___ RECORD EXCERPTS

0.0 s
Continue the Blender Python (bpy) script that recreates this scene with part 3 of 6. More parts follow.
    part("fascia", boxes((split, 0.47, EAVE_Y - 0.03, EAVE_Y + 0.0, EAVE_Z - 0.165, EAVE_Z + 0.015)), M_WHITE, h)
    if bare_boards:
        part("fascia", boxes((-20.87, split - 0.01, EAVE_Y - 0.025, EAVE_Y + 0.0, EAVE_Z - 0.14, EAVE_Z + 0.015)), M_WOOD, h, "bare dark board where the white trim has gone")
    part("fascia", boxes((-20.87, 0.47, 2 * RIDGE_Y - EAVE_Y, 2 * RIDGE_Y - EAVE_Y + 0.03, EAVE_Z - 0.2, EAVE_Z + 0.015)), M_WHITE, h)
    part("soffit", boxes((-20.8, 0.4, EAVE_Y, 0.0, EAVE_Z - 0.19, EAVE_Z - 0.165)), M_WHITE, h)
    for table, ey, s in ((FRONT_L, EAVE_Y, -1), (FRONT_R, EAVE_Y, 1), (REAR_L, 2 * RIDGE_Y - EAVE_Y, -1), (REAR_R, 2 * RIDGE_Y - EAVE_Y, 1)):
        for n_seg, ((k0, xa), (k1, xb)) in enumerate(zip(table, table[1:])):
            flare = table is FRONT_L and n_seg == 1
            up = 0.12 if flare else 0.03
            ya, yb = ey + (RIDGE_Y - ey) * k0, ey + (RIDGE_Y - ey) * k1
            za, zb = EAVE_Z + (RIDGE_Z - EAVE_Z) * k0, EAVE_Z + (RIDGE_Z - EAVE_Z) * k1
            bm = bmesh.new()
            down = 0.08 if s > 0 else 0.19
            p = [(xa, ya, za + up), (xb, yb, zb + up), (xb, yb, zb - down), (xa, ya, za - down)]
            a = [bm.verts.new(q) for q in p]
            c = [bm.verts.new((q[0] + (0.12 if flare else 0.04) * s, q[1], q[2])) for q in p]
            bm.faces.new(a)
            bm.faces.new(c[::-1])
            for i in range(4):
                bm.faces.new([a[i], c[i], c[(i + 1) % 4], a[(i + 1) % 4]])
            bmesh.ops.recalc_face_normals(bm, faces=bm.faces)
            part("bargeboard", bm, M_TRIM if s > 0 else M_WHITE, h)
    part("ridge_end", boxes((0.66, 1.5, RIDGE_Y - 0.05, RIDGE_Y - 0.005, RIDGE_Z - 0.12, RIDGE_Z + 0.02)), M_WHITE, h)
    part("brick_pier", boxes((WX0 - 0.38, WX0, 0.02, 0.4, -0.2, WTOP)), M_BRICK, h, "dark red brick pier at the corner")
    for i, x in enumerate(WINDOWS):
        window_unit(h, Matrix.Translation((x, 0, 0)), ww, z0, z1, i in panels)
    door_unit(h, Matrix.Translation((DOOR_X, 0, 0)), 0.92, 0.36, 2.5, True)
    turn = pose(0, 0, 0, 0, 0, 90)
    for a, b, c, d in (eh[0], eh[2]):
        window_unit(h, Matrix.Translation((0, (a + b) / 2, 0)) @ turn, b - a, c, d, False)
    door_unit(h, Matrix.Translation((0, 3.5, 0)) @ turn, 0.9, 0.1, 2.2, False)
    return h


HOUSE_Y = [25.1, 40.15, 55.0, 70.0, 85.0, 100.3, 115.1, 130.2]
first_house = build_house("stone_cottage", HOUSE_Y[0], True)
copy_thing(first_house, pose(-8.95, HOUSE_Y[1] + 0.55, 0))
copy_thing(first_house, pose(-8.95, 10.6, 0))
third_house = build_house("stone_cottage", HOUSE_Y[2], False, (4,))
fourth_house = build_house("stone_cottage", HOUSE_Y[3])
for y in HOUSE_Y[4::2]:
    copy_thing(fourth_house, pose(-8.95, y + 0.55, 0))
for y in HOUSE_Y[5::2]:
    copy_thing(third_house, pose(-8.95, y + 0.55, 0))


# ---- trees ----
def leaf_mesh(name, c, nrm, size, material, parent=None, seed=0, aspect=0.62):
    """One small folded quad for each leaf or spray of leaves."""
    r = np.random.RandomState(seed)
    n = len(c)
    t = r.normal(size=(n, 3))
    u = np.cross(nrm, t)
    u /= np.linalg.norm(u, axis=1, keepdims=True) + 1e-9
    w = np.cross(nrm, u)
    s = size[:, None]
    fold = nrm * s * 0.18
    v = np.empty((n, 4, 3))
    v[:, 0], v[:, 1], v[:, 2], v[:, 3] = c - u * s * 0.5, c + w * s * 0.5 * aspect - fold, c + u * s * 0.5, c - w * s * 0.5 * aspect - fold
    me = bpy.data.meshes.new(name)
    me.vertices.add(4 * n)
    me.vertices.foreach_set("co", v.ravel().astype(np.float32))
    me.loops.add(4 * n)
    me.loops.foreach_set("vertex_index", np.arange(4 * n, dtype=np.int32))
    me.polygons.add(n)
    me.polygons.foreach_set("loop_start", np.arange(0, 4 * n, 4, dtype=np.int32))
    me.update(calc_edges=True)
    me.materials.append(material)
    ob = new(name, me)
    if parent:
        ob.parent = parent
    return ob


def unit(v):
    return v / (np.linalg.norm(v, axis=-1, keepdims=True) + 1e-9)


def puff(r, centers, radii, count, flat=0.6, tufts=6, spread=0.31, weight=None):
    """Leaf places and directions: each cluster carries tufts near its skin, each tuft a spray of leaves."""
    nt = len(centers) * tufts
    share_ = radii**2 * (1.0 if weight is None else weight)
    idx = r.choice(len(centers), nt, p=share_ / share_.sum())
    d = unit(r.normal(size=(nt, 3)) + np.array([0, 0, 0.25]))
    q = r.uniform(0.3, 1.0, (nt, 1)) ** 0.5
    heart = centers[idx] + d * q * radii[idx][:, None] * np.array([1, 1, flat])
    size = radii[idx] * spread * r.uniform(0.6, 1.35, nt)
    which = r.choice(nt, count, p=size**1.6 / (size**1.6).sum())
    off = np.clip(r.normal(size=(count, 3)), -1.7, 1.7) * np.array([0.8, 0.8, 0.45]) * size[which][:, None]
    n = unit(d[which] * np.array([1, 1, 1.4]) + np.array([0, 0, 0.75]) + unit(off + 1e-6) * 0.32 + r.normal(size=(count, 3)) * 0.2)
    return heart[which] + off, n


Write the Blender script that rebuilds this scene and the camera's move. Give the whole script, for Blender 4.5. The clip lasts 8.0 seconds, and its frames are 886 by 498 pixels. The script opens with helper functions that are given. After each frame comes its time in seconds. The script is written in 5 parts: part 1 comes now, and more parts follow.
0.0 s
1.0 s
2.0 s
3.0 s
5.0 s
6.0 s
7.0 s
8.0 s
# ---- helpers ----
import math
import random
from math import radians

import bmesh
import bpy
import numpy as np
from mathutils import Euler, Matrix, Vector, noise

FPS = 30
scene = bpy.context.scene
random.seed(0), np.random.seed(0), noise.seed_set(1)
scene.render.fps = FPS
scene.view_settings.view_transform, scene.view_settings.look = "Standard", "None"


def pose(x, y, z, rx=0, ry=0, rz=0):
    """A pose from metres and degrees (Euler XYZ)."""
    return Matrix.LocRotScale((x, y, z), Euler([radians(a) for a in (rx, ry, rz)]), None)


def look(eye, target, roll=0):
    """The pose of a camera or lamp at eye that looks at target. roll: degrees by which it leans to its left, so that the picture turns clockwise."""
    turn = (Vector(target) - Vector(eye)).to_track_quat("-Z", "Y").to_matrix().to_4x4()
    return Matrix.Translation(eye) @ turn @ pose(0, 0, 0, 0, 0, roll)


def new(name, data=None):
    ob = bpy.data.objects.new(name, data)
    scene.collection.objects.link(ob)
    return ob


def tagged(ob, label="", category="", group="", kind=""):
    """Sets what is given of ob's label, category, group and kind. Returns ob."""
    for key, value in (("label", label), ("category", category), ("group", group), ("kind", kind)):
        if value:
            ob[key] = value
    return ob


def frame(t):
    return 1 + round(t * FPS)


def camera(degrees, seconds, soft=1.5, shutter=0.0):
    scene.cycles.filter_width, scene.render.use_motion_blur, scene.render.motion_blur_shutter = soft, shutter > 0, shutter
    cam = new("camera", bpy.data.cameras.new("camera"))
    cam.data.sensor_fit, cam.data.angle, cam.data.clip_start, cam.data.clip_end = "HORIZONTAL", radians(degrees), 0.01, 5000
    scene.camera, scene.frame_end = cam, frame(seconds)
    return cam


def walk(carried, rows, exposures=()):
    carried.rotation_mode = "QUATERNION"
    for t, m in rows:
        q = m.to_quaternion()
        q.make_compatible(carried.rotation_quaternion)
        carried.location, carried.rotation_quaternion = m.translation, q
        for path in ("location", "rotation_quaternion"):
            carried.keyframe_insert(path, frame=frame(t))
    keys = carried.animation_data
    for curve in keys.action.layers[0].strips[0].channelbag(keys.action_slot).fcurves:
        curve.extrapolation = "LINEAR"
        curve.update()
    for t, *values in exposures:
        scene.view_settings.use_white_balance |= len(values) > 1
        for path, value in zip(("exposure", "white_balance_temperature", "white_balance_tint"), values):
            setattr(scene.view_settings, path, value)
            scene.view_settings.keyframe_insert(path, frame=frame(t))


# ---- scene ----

______

### WHAT IS ASKED
Please print exactly, and only, the lines from the line with "scene.collection.objects.link(ob)" to the line with "return 1 + round(t * FPS)", both included.

### RESULT FOR THIS EXERCISE
    scene.collection.objects.link(ob)
    return ob


def tagged(ob, label="", category="", group="", kind=""):
    """Sets what is given of ob's label, category, group and kind. Returns ob."""
    for key, value in (("label", label), ("category", category), ("group", group), ("kind", kind)):
        if value:
            ob[key] = value
    return ob


def frame(t):
    return 1 + round(t * FPS)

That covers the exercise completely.